Perhaps more alarmingly, she recalled that on the day of her father’s graveside service she and her family had tried to stay at the cemetery while he was being buried in his casket. She said Johnson told them they couldn’t watch.
“Chris Johnson was, like, ‘You can’t stay and see him lowered into the ground,’” Miriah Tanner said.
She also recalled that when her family first went to the funeral home to make arrangements for her father’s service, Johnson seemed professional.
“He listened to what we had to say,” she said.
But her family was disappointed at the very basic obituary Johnson wrote. Also, a memorial slideshow of Joel Tanner’s life in pictures was not what they’d asked for.
“The service just wasn’t what we wanted,” Miriah Tanner said. “It was very thrown together.”
For months, she said, her family has gone “back and forth” with Johnson about obtaining her father’s death certificate.
“The last time we heard from him was about July or August,” she said. “Then he stopped answering phone calls.”
‘A very large team’
All of those concerns have inundated investigators.

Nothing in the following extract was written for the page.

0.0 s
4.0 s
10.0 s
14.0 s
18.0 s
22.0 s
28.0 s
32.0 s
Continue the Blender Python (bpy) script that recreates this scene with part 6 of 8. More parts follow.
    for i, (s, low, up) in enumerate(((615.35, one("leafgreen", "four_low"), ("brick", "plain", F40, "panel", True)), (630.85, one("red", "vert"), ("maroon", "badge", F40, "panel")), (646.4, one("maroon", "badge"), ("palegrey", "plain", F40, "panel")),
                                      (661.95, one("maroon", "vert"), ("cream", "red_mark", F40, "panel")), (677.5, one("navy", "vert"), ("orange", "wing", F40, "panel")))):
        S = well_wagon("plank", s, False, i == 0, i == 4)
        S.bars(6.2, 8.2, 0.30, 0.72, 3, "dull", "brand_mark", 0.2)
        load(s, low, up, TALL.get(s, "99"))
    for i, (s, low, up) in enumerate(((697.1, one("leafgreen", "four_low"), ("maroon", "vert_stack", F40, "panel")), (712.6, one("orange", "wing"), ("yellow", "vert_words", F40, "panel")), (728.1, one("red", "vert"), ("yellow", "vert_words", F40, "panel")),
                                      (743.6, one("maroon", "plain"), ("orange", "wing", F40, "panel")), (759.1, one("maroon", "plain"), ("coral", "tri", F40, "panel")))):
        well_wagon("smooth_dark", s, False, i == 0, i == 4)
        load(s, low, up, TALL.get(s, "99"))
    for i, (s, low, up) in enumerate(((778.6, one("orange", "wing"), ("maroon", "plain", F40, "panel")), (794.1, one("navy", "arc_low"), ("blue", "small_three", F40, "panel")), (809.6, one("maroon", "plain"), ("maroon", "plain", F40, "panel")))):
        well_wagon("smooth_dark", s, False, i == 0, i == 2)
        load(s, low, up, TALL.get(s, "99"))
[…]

GBI agents based in Douglas, a city of 12,000, are responsible for an 11-county area.
Their territory stretches from the Okefenokee Swamp at the Florida border north some 100 miles to the Ocmulgee River above Hazlehurst.
If there is any fortuitous circumstance at all in the case, it might be that the regional headquarters in Douglas sits less than 750 yards from the funeral home.
The 7,500-square-foot, two-toned gray structure with an awning-like roofline that houses the funeral parlor overlooks U.S. 441. The place was built in 1990. In past incarnations it has been a restaurant.
GBI agents have been brought in from other parts of the state to assist with the high volume of interviews and other efforts. A pair of intelligence analysts have assisted in organizing the flood of leads.
“We’ve had a very large team working out of our office to help follow up on everything,” Seacrist said.